Animation scripts:
────────
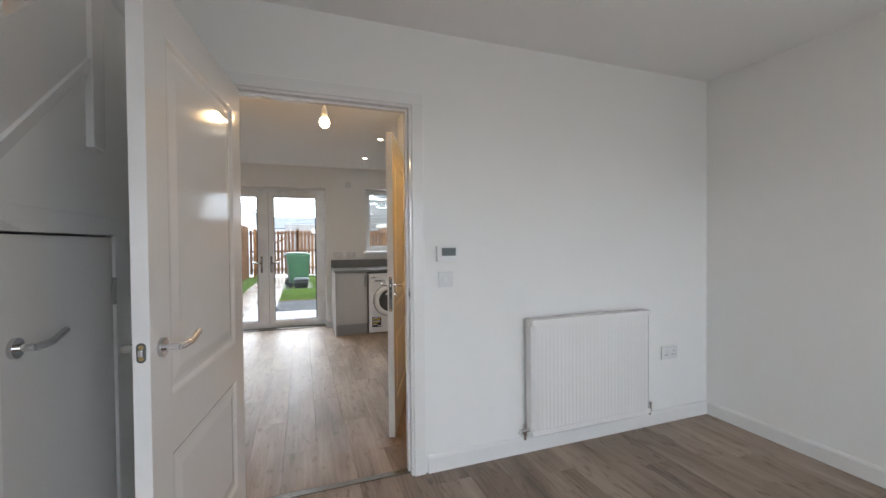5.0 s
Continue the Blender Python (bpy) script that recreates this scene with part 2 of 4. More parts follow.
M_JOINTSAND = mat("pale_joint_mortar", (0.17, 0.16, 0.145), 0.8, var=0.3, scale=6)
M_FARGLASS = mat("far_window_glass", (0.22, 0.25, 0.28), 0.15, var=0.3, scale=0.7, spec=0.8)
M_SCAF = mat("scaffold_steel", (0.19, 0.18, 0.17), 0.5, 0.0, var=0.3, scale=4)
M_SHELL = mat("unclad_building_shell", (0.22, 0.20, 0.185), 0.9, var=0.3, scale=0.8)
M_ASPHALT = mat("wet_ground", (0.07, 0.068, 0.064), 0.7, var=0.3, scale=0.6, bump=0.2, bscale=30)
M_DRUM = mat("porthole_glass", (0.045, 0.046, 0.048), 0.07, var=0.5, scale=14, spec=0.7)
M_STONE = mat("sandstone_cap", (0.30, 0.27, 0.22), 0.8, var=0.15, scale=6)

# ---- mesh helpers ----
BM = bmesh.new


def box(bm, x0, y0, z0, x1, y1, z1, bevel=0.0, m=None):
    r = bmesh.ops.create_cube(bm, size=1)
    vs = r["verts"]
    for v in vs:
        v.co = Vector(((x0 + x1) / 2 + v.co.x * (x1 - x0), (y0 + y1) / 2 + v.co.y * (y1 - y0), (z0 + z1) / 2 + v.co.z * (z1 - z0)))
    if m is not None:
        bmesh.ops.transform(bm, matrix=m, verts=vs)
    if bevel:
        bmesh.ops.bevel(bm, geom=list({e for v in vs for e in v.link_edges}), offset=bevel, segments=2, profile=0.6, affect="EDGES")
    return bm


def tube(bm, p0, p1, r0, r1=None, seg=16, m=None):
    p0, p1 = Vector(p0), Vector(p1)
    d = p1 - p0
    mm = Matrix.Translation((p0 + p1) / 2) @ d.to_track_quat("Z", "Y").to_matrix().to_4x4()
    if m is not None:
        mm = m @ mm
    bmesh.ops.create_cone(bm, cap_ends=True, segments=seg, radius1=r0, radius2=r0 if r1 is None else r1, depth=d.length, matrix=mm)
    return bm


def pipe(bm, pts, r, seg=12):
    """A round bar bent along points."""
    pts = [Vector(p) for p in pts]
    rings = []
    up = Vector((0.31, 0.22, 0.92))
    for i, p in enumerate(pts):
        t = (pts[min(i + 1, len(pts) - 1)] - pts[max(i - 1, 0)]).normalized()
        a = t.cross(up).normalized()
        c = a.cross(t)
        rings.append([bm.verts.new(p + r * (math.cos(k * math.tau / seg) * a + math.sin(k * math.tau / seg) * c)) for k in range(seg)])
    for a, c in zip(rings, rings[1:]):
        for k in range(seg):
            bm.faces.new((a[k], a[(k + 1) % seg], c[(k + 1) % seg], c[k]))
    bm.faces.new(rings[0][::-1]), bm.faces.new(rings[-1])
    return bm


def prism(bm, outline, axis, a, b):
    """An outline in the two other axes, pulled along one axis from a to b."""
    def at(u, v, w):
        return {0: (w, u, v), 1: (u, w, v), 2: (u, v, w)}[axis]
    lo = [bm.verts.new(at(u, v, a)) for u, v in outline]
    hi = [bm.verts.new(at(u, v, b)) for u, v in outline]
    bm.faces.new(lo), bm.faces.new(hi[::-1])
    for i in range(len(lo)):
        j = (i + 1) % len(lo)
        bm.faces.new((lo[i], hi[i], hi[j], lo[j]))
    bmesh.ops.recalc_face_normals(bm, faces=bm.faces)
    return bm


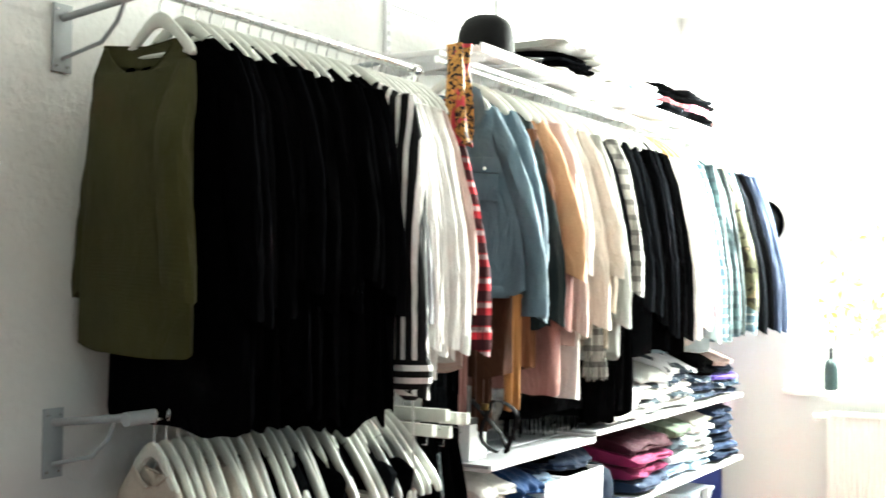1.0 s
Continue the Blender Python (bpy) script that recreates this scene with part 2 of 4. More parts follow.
────────
Instructions to follow →
Reproduce the whole listing word for word, setting aside any pictures.

Task result →
5.0 s
Continue the Blender Python (bpy) script that recreates this scene with part 2 of 4. More parts follow.
M_JOINTSAND = mat("pale_joint_mortar", (0.17, 0.16, 0.145), 0.8, var=0.3, scale=6)
M_FARGLASS = mat("far_window_glass", (0.22, 0.25, 0.28), 0.15, var=0.3, scale=0.7, spec=0.8)
M_SCAF = mat("scaffold_steel", (0.19, 0.18, 0.17), 0.5, 0.0, var=0.3, scale=4)
M_SHELL = mat("unclad_building_shell", (0.22, 0.20, 0.185), 0.9, var=0.3, scale=0.8)
M_ASPHALT = mat("wet_ground", (0.07, 0.068, 0.064), 0.7, var=0.3, scale=0.6, bump=0.2, bscale=30)
M_DRUM = mat("porthole_glass", (0.045, 0.046, 0.048), 0.07, var=0.5, scale=14, spec=0.7)
M_STONE = mat("sandstone_cap", (0.30, 0.27, 0.22), 0.8, var=0.15, scale=6)

# ---- mesh helpers ----
BM = bmesh.new


def box(bm, x0, y0, z0, x1, y1, z1, bevel=0.0, m=None):
    r = bmesh.ops.create_cube(bm, size=1)
    vs = r["verts"]
    for v in vs:
        v.co = Vector(((x0 + x1) / 2 + v.co.x * (x1 - x0), (y0 + y1) / 2 + v.co.y * (y1 - y0), (z0 + z1) / 2 + v.co.z * (z1 - z0)))
    if m is not None:
        bmesh.ops.transform(bm, matrix=m, verts=vs)
    if bevel:
        bmesh.ops.bevel(bm, geom=list({e for v in vs for e in v.link_edges}), offset=bevel, segments=2, profile=0.6, affect="EDGES")
    return bm


def tube(bm, p0, p1, r0, r1=None, seg=16, m=None):
    p0, p1 = Vector(p0), Vector(p1)
    d = p1 - p0
    mm = Matrix.Translation((p0 + p1) / 2) @ d.to_track_quat("Z", "Y").to_matrix().to_4x4()
    if m is not None:
        mm = m @ mm
    bmesh.ops.create_cone(bm, cap_ends=True, segments=seg, radius1=r0, radius2=r0 if r1 is None else r1, depth=d.length, matrix=mm)
    return bm


def pipe(bm, pts, r, seg=12):
    """A round bar bent along points."""
    pts = [Vector(p) for p in pts]
    rings = []
    up = Vector((0.31, 0.22, 0.92))
    for i, p in enumerate(pts):
        t = (pts[min(i + 1, len(pts) - 1)] - pts[max(i - 1, 0)]).normalized()
        a = t.cross(up).normalized()
        c = a.cross(t)
        rings.append([bm.verts.new(p + r * (math.cos(k * math.tau / seg) * a + math.sin(k * math.tau / seg) * c)) for k in range(seg)])
    for a, c in zip(rings, rings[1:]):
        for k in range(seg):
            bm.faces.new((a[k], a[(k + 1) % seg], c[(k + 1) % seg], c[k]))
    bm.faces.new(rings[0][::-1]), bm.faces.new(rings[-1])
    return bm


def prism(bm, outline, axis, a, b):
    """An outline in the two other axes, pulled along one axis from a to b."""
    def at(u, v, w):
        return {0: (w, u, v), 1: (u, w, v), 2: (u, v, w)}[axis]
    lo = [bm.verts.new(at(u, v, a)) for u, v in outline]
    hi = [bm.verts.new(at(u, v, b)) for u, v in outline]
    bm.faces.new(lo), bm.faces.new(hi[::-1])
    for i in range(len(lo)):
        j = (i + 1) % len(lo)
        bm.faces.new((lo[i], hi[i], hi[j], lo[j]))
    bmesh.ops.recalc_face_normals(bm, faces=bm.faces)
    return bm


1.0 s
Continue the Blender Python (bpy) script that recreates this scene with part 2 of 4. More parts follow.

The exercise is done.